When i was young, i remember my teachers saying that if you want to know what a person is like, watch the friends that surround him. I have always agreed with that statement, but lately that statement has become more and more the description of my life.
I am a strong person (i would like to think) and there isn’t much that gets to me. Yes, i get hurt when someone speaks negative towards me (or others) and i know i am just not built to have that kind of negativity in my life. This is the reason why i keep my circle of friends so small. I may not have a lot of friends but i do have friends that are of substance and that add something positive to my life. For the most part, my friends are Christians but not all. This is where it gets a little sticky.
Someone who i thought was a “friend” has not been saying nice things about me. This is someone I would consider a Christian brother. They talk along the lines of being negative and finding opportunities to “poke holes” in what i do in the hopes of picking themselves up. What do i do? Like i said, i am not the type that likes negativity and i definitely do not like confrontation. In the end, i know myself and i know that i will just be staying away from this person.
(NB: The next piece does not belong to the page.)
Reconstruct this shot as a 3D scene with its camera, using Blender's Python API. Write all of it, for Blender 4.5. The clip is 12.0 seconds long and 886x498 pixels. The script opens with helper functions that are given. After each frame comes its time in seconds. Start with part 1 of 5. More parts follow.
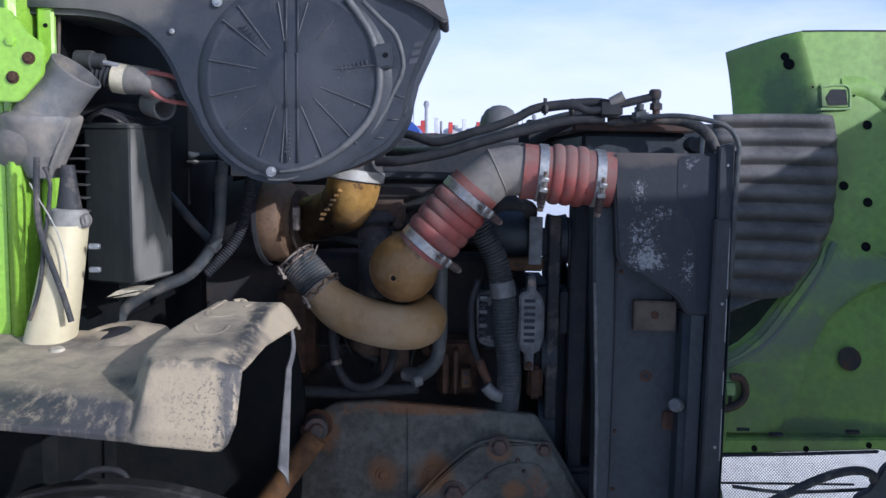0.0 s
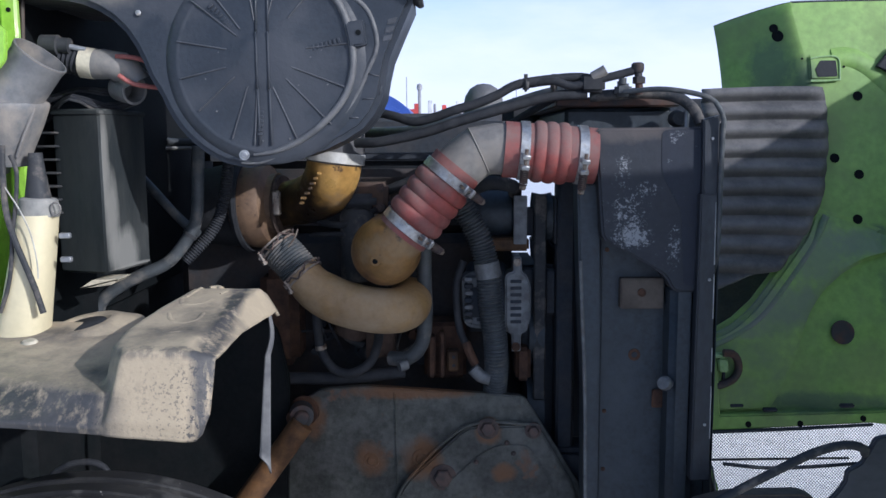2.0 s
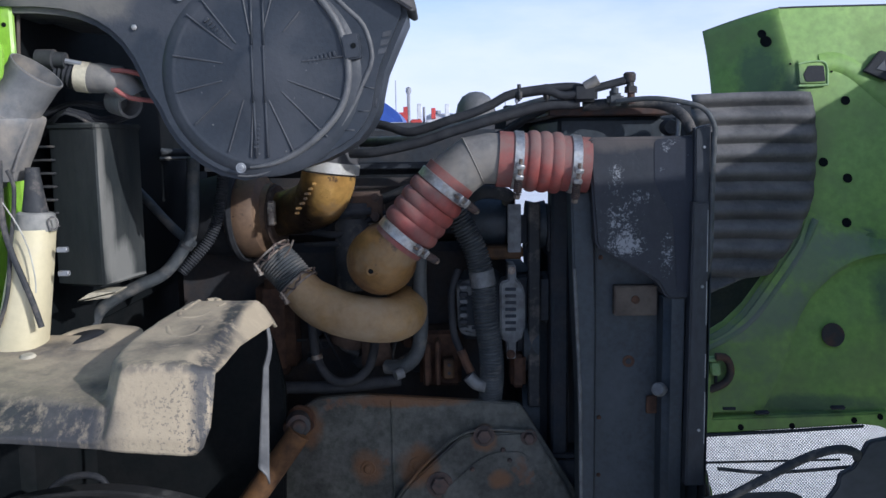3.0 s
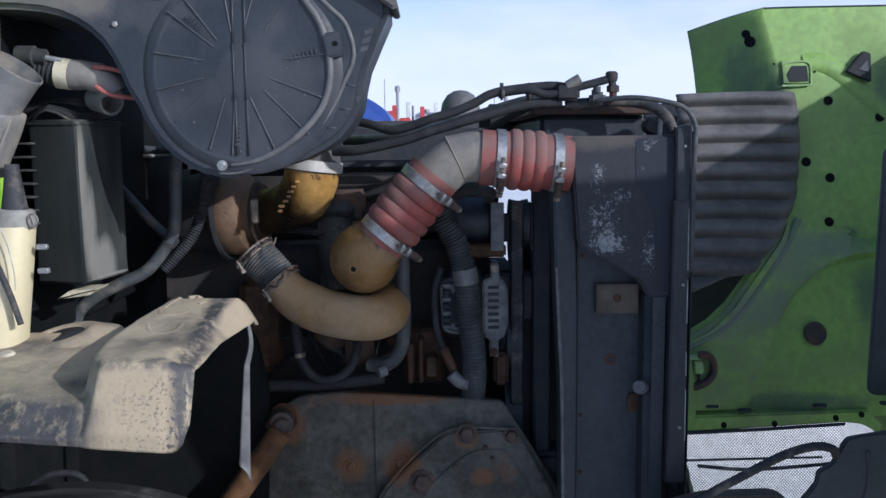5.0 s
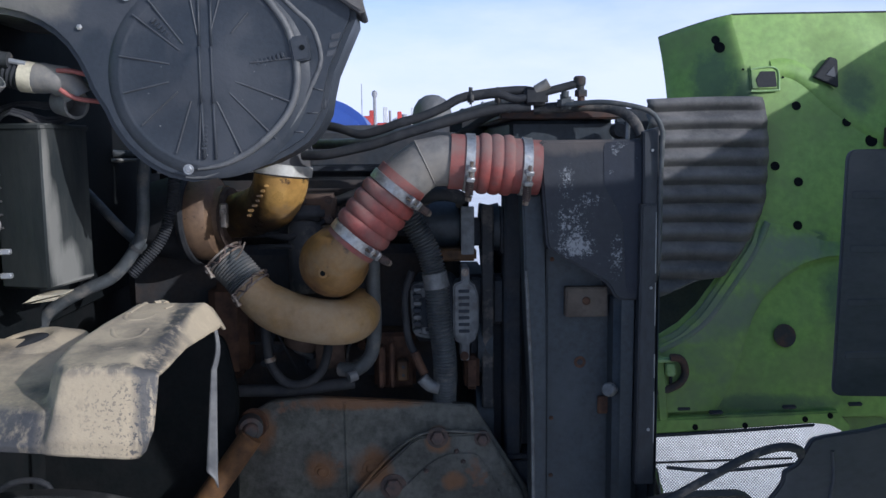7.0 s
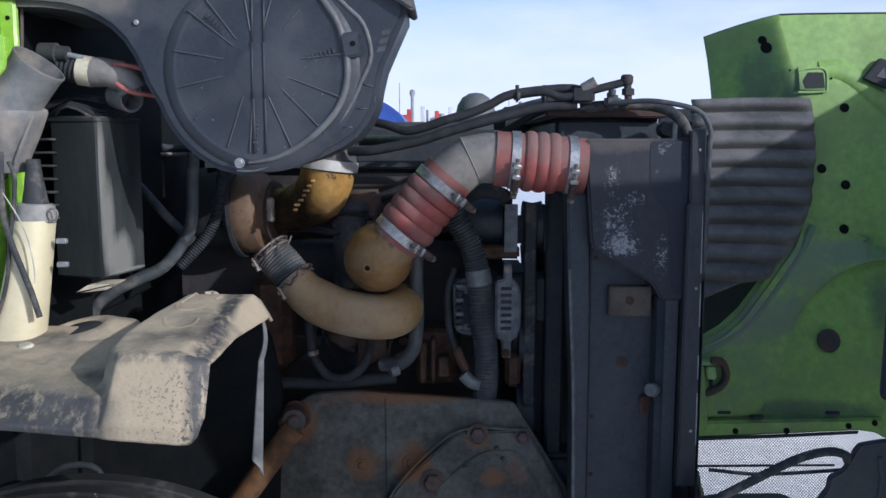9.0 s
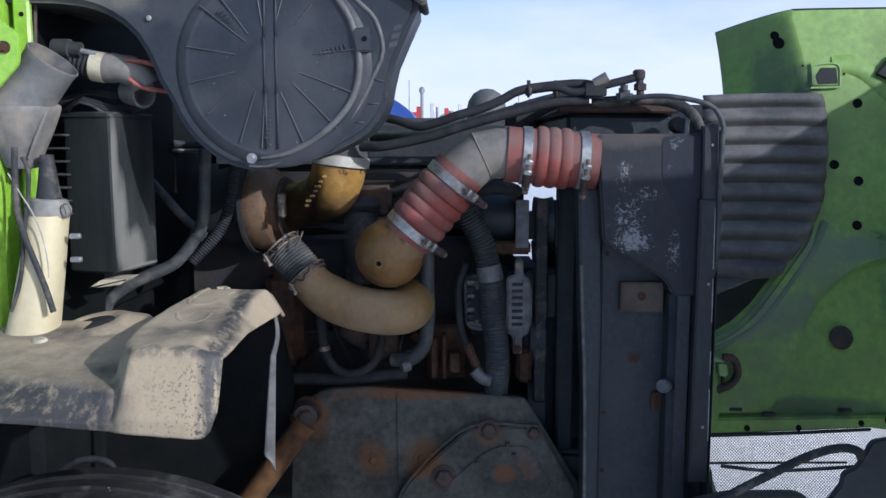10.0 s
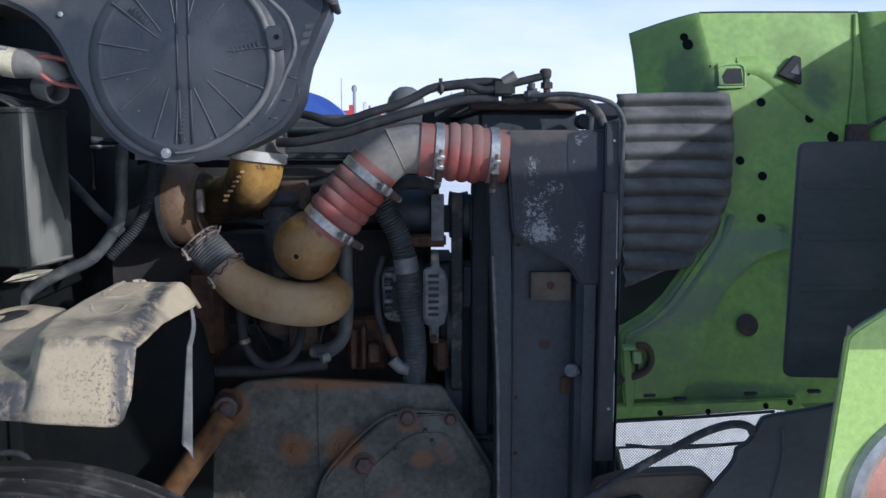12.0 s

This has gotten me to think of the times I haven’t been Christian like in my conversations with others. Its a humbling experience to know that i have hurt someone the same way that my friends has done to me. I can’t imagine i became that person who some would describe as a “judgmental Christian.” This is definitely something i need to change in myself.
Have you experienced something like this? Let us know.
Have a great days family. I thank God for speaking to me like this today and i pray that each of you hear the Holy Spirit when called upon to do something or change something within your life.